Written instruction:
Extract, word for word, every line from the one containing "3. This part finishes the script." through the one containing "part(name, w, mat, sap)", with both end lines kept.

Source data:
__________

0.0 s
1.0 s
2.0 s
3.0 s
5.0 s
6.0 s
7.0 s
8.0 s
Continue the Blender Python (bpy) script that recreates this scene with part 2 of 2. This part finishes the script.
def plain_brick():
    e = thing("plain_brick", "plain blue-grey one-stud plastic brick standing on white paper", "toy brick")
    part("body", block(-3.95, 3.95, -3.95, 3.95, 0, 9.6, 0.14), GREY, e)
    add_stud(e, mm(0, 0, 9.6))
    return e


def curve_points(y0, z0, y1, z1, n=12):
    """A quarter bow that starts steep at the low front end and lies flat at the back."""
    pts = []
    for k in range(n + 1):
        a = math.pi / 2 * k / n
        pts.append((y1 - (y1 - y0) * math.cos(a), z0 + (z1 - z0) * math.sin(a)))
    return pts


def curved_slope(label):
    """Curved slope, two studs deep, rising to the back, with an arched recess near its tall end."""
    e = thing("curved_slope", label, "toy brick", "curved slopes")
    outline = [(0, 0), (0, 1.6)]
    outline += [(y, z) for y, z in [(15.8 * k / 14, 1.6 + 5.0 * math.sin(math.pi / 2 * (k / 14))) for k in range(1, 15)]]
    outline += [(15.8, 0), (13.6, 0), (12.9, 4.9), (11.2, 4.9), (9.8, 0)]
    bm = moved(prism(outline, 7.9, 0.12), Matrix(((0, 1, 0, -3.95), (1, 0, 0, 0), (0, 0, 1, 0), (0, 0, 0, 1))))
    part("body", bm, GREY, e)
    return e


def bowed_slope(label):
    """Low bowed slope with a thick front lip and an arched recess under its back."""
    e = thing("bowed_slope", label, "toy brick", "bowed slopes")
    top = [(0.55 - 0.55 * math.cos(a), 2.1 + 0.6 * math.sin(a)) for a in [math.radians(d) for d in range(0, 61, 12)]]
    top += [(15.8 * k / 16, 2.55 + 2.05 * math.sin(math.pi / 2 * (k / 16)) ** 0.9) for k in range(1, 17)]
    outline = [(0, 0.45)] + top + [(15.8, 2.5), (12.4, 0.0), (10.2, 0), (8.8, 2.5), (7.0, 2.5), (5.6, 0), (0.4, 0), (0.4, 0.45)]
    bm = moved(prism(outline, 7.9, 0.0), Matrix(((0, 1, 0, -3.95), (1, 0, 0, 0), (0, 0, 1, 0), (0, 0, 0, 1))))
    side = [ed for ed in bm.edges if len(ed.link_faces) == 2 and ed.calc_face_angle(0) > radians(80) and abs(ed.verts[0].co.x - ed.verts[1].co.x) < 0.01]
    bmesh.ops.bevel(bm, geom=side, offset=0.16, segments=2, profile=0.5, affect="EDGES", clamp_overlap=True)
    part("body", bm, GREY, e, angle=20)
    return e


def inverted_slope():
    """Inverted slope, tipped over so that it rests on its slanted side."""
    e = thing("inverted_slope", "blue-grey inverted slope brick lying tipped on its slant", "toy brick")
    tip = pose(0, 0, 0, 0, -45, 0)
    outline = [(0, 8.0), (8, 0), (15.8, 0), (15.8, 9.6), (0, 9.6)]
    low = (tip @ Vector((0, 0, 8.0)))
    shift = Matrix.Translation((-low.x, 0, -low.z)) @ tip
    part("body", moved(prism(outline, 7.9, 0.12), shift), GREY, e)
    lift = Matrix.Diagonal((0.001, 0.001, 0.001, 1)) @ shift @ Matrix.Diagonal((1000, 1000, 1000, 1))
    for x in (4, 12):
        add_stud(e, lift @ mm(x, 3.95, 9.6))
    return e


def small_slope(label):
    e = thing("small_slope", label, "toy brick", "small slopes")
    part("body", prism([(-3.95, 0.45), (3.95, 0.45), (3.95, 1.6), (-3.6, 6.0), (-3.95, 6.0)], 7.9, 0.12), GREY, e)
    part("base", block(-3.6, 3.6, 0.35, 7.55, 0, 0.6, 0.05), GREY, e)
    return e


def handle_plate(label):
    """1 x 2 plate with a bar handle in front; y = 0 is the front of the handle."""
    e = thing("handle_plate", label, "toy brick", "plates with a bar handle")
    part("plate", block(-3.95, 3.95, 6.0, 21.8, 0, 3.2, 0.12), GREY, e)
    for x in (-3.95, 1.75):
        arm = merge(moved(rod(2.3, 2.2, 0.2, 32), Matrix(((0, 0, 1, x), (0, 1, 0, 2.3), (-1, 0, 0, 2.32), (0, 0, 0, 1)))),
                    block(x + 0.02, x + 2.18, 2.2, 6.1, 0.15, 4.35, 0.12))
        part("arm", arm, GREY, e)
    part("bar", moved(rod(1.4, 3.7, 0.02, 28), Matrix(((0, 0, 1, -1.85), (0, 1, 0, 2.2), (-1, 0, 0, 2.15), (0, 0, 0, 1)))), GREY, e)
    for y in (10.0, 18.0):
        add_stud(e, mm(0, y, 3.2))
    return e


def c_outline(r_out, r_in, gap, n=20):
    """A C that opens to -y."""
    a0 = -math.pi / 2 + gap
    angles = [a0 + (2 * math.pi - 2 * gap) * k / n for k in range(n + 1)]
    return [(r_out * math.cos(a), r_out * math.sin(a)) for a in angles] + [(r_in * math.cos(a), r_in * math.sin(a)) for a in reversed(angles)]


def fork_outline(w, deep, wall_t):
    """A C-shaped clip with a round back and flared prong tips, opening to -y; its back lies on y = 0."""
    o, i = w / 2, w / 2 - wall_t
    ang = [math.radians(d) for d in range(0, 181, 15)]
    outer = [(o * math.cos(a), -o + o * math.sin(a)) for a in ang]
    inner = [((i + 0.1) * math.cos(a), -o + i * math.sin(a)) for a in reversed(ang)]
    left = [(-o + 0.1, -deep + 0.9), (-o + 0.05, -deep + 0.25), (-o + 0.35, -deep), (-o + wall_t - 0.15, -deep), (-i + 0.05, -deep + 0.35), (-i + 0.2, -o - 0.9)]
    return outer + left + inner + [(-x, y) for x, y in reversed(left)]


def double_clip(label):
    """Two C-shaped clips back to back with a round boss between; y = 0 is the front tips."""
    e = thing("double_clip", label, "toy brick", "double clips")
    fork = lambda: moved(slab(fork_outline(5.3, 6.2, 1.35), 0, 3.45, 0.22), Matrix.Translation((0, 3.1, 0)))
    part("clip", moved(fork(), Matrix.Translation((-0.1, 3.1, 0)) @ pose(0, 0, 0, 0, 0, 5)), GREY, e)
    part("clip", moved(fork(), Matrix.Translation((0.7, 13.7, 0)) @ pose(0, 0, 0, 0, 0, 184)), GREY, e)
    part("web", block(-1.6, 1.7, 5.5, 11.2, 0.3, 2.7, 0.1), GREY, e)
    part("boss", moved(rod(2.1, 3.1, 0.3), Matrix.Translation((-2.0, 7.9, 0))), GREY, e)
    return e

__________

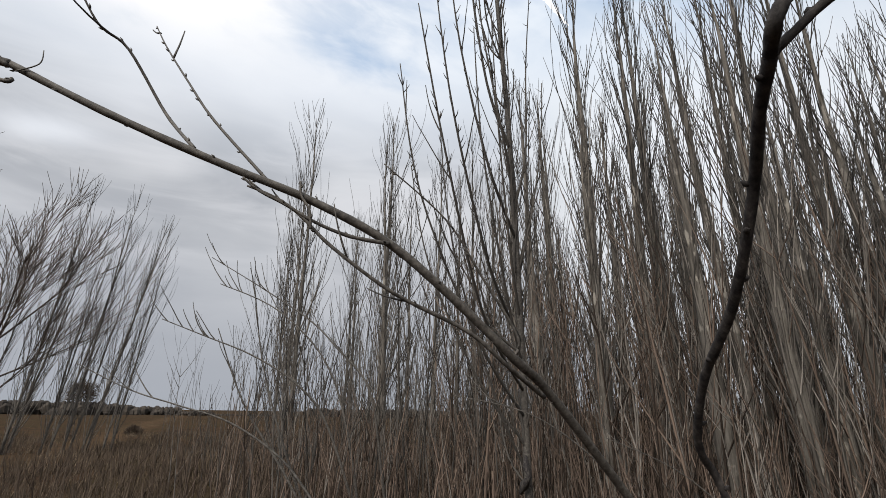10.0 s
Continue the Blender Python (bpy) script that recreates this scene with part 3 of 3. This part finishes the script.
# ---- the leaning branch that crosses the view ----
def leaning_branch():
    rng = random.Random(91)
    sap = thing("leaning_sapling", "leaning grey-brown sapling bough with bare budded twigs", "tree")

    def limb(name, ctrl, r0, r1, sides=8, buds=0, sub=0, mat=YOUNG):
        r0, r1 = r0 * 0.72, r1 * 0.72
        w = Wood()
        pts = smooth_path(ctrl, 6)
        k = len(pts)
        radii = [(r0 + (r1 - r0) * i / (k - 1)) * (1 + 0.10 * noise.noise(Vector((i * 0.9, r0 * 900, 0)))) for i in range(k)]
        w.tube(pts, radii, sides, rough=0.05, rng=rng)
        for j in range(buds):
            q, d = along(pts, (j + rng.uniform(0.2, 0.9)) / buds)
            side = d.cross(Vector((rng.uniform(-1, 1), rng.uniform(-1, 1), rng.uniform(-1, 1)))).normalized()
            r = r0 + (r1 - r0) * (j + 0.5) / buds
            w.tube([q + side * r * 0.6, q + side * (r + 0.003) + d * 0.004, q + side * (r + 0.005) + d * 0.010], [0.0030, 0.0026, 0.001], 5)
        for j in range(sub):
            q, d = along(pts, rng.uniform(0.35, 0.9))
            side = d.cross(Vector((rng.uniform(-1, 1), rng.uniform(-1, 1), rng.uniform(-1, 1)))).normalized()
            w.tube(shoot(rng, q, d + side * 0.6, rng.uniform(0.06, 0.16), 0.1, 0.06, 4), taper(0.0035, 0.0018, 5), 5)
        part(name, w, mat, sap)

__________

Worked solution:
Continue the Blender Python (bpy) script that recreates this scene with part 3 of 3. This part finishes the script.
# ---- the leaning branch that crosses the view ----
def leaning_branch():
    rng = random.Random(91)
    sap = thing("leaning_sapling", "leaning grey-brown sapling bough with bare budded twigs", "tree")

    def limb(name, ctrl, r0, r1, sides=8, buds=0, sub=0, mat=YOUNG):
        r0, r1 = r0 * 0.72, r1 * 0.72
        w = Wood()
        pts = smooth_path(ctrl, 6)
        k = len(pts)
        radii = [(r0 + (r1 - r0) * i / (k - 1)) * (1 + 0.10 * noise.noise(Vector((i * 0.9, r0 * 900, 0)))) for i in range(k)]
        w.tube(pts, radii, sides, rough=0.05, rng=rng)
        for j in range(buds):
            q, d = along(pts, (j + rng.uniform(0.2, 0.9)) / buds)
            side = d.cross(Vector((rng.uniform(-1, 1), rng.uniform(-1, 1), rng.uniform(-1, 1)))).normalized()
            r = r0 + (r1 - r0) * (j + 0.5) / buds
            w.tube([q + side * r * 0.6, q + side * (r + 0.003) + d * 0.004, q + side * (r + 0.005) + d * 0.010], [0.0030, 0.0026, 0.001], 5)
        for j in range(sub):
            q, d = along(pts, rng.uniform(0.35, 0.9))
            side = d.cross(Vector((rng.uniform(-1, 1), rng.uniform(-1, 1), rng.uniform(-1, 1)))).normalized()
            w.tube(shoot(rng, q, d + side * 0.6, rng.uniform(0.06, 0.16), 0.1, 0.06, 4), taper(0.0035, 0.0018, 5), 5)
        part(name, w, mat, sap)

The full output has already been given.